-------- Provided data

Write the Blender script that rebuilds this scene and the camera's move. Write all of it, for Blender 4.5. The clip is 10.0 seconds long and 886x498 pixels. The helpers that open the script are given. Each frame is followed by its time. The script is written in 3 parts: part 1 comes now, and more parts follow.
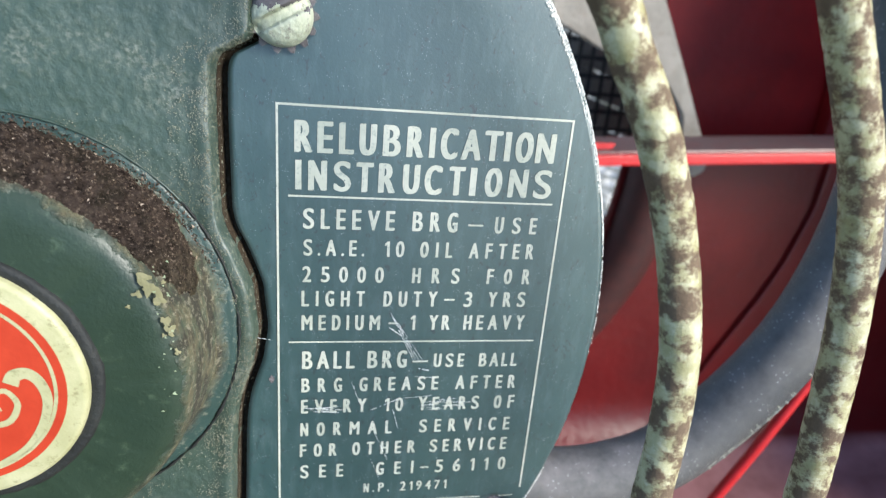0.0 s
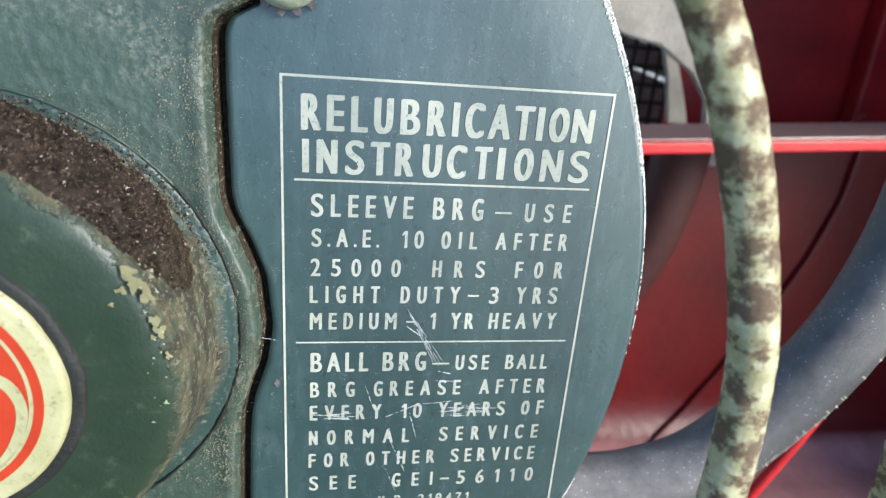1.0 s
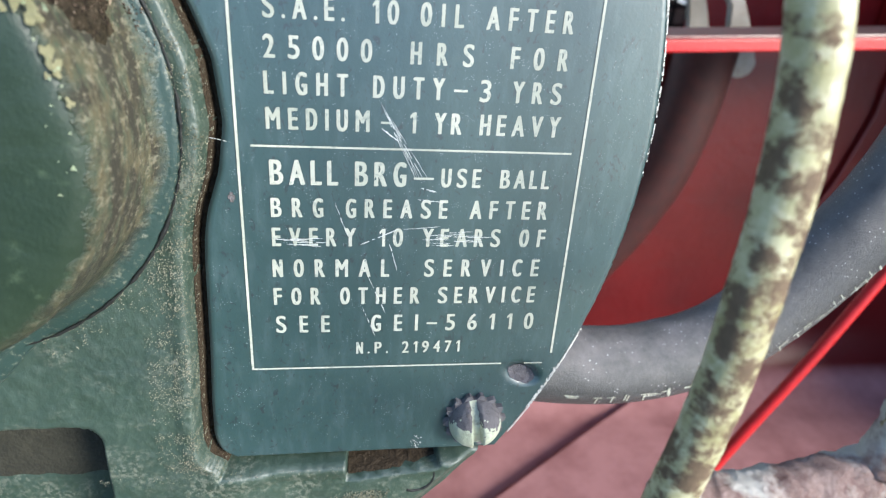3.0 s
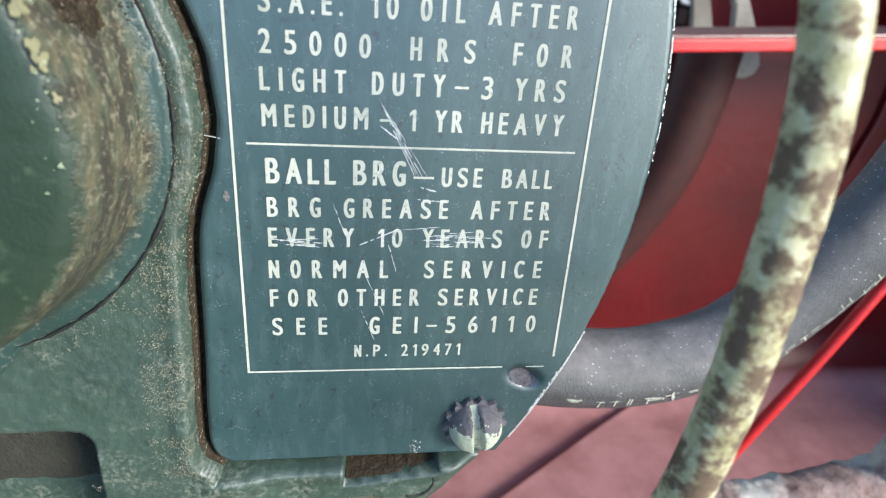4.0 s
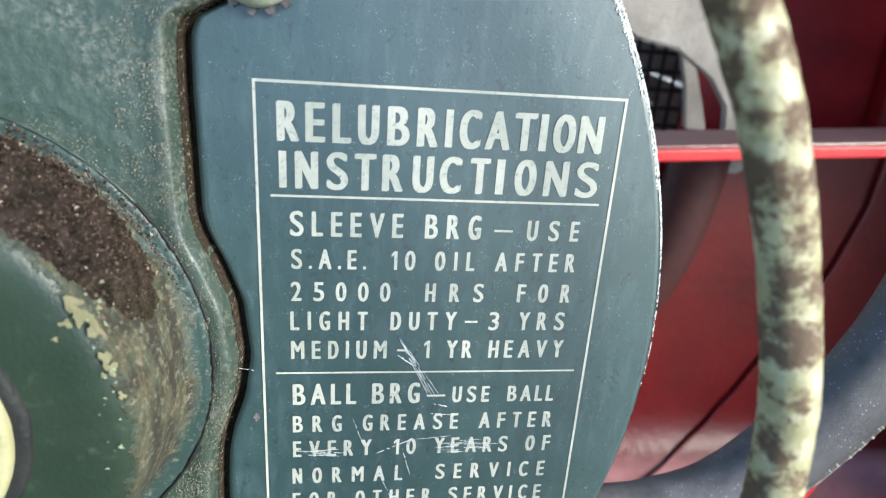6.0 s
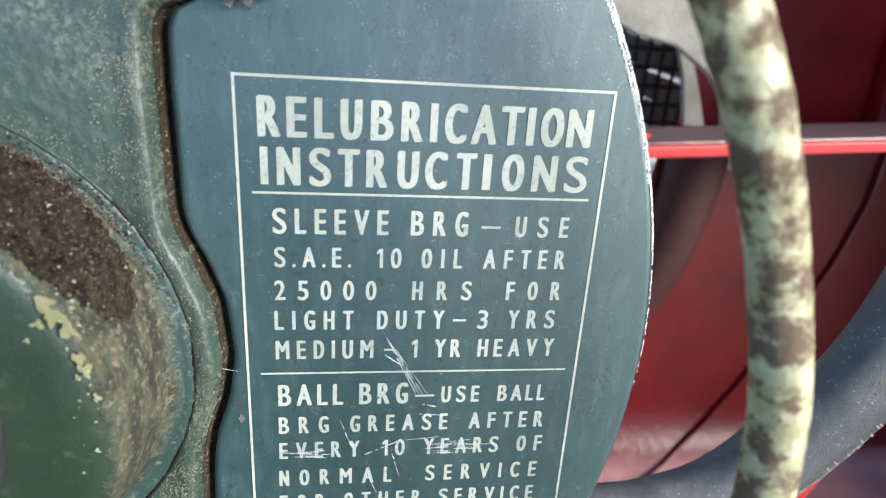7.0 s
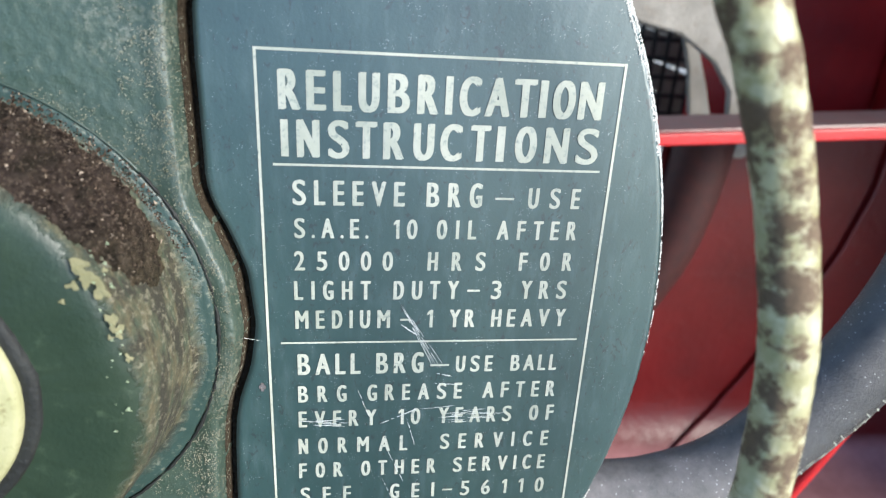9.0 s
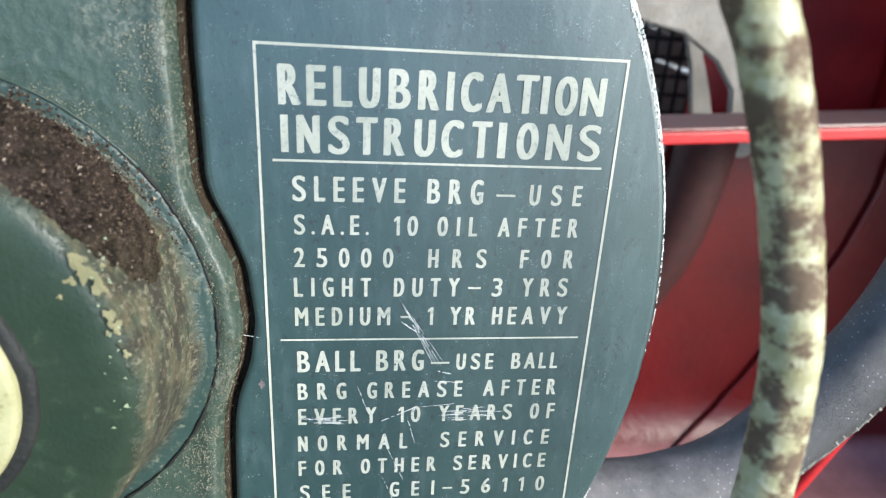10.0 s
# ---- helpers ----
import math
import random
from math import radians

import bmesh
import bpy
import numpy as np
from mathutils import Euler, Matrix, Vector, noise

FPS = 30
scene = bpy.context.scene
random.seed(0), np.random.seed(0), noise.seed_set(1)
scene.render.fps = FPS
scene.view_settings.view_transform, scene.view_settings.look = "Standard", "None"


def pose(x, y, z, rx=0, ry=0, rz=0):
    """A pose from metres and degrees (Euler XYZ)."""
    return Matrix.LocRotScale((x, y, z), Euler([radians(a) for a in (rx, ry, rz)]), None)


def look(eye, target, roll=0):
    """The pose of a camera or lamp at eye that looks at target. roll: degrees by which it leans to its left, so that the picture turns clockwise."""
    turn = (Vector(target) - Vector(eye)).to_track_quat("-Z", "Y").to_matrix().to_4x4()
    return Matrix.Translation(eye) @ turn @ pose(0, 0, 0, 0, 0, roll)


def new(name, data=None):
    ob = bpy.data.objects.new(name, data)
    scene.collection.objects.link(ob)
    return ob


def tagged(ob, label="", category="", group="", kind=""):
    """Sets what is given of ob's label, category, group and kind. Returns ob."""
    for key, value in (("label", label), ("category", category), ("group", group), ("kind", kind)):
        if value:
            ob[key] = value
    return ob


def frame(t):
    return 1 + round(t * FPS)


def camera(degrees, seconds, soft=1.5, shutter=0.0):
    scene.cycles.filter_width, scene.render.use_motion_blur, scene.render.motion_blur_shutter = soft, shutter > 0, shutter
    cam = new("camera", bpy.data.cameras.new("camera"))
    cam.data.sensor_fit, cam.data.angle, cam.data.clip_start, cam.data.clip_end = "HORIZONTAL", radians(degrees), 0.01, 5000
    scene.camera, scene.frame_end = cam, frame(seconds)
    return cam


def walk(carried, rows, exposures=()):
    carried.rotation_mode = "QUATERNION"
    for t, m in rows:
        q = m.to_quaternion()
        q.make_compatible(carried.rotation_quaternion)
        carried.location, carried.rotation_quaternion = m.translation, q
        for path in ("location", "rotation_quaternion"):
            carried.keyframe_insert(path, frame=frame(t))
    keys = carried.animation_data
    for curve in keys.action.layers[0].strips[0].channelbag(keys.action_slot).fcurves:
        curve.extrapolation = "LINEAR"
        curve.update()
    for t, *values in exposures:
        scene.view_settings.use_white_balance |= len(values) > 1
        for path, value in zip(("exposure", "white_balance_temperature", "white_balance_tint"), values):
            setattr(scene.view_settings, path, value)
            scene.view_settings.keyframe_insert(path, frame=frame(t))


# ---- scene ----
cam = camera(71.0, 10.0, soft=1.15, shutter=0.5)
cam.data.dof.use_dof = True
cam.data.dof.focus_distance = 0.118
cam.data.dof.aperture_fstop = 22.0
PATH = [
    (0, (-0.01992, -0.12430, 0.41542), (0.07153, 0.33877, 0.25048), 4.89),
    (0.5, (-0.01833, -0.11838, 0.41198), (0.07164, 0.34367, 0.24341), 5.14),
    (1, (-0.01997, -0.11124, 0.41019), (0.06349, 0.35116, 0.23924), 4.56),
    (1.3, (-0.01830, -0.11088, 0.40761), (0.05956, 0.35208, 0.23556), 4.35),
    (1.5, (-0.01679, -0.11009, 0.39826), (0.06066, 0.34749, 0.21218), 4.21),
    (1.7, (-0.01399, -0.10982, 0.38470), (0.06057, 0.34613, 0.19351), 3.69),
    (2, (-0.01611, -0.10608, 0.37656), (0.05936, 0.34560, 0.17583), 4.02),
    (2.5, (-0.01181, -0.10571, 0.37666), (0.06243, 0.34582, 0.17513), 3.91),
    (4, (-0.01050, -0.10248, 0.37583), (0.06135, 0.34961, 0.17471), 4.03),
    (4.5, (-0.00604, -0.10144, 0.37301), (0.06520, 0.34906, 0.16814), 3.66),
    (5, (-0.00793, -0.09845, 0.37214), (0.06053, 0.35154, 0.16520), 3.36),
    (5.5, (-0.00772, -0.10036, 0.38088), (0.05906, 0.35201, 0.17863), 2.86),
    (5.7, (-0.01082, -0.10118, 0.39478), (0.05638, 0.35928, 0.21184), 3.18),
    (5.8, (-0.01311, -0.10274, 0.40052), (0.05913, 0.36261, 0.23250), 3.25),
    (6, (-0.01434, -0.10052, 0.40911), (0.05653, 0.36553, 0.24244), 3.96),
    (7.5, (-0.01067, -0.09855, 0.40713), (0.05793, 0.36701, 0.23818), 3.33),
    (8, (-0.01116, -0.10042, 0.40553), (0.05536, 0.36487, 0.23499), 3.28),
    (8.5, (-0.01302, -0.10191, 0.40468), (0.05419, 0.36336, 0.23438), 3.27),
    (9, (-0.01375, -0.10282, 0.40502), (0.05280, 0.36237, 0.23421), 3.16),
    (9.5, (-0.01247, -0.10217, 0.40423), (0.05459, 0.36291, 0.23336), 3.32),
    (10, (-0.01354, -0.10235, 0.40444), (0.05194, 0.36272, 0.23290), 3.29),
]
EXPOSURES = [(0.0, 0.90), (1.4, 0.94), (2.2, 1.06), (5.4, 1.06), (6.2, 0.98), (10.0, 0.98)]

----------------

● **Directions**:
Count the lines above that contain the word "camera", and give only that number.

● **Solution to this problem**:
6